Before expanding, document the approved bag specifications, any store-format exceptions, staff training notes, reorder assumptions, and unresolved issues that need monitoring. Share confirmed requirements with suppliers before increasing order quantities so they can verify the specification is producible at the volumes and lead times the rollout requires.
If the pilot led to specification changes — a different handle attachment, a heavier base weight, a modified coating — those changes should go through a second validation cycle before wider deployment. Rolling out new paper bag specifications across a multi-location operation is significantly easier when the updated specification has been field-tested rather than approved only on paper.

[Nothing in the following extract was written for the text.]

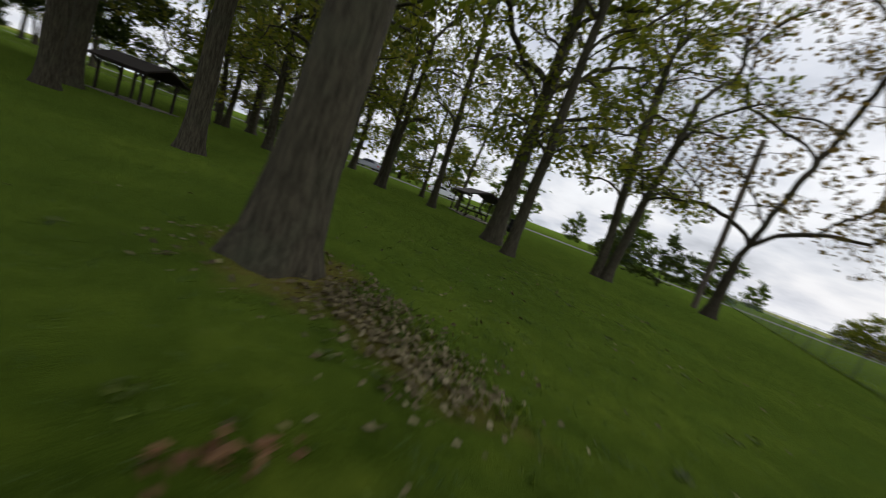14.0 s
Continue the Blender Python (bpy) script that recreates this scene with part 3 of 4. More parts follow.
for bx, by, bz, br in ((-0.36, -0.02, 1.6, 0.21), (-0.3, -0.14, 1.95, 0.17), (0.06, -0.16, 1.75, 0.16)):
    bm = bmesh.new()
    bmesh.ops.create_icosphere(bm, subdivisions=3, radius=br)
    for v in bm.verts:
        v.co *= 1 + 0.3 * noise.noise(v.co * 7 + Vector((bx * 9, by * 5, bz)))
    bmesh.ops.translate(bm, verts=bm.verts, vec=(bx, by, bz))
    part("burl", bm, BARK_DARK, gnarl, "knobbly dark burl")
rt2 = make_tree("maple_tree", "round-headed dark green maple at the edge of the lawn", 8.5, 0.2, 53, BARK_DARK, LEAF_DARK, h0=0.16, spread=4.3, prof=(0.9, 1.0, 0.5), lead=0.45, lumps=40, na=26, per=24, size=0.244, sig=0.28)
put(rt2, 27.0, 68.8)
again(rt2, 27.0, 33.0, 40, 0.78)
again(rt2, 25.5, 41.0, 240, 0.8)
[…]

When deciding how to sequence the wider rollout, consider whether the next stage should be organized by region, store type, bag SKU, or operational readiness. A staged approach lets the team apply pilot lessons progressively without assuming every store needs the same launch path.
For teams ready to translate pilot findings into formal sourcing conversations, preparing supplier qualification questions based on documented field observations — rather than assumptions — gives both buyer and supplier a stronger starting point.
Once pilot requirements are clearly documented, they can form the basis of a supplier-ready RFQ. Submit a request for quotation to receive quotes directly from paper bag suppliers and begin comparing options with the confidence of field-tested specifications behind the request. Teams can also explore the broader paper bags category to review available product types and supplier options.
Frequently Asked Questions
How many stores should be included in a paper bag pilot?
There is no universal number. The goal is to include enough stores to represent meaningful variation in format, volume, storage conditions, and order profile. A pilot limited to one store type — even across several locations — may miss friction that only surfaces in a different operating environment.
What should store teams track during a paper bag pilot?
Teams should track packing ease, bag opening speed, load fit for common order types, handle and base performance under typical loads, storage and replenishment logistics, customer handoff quality, and any visible signs of damage or failure. Tracking the same categories across all pilot stores makes findings comparable and actionable.
Who should give feedback during the pilot?
Both store managers and frontline staff. Managers observe patterns across shifts and order volumes. Packers, cashiers, and delivery staging teams experience the physical handling friction that managers may not see directly. Relying on manager feedback alone risks missing the workflow-level issues that drive staff resistance during a broader rollout.
What should happen if pilot stores report different problems?
Group problems by store type, use case, and severity before changing the specification or attributing the issue to the supplier. Conflicting feedback across locations often reflects differences in storage conditions, order profiles, or staff training rather than a single product defect.
Conclusion
A successful paper bag changeover is an operational process, not merely a procurement transaction. The rigor of your field testing determines whether the rollout succeeds or collapses.
A structured pilot turns scattered impressions into a decision record. It gives frontline teams a voice, gives procurement a clearer specification, and gives suppliers the field-tested requirements they need to quote accurately.
The practical next step is to define the pilot scope, choose stores that represent real variation, set observation criteria before the bags arrive, and let the documented results — not assumptions or timeline pressure — drive the rollout decision.
Disclaimer:
This article is for general informational purposes only. It is not a substitute for advice from a qualified professional, provider, supplier, regulator, or official source relevant to your situation. Always verify important packaging, safety, compliance, sustainability, and sourcing decisions with the appropriate expert, authority, or service provider.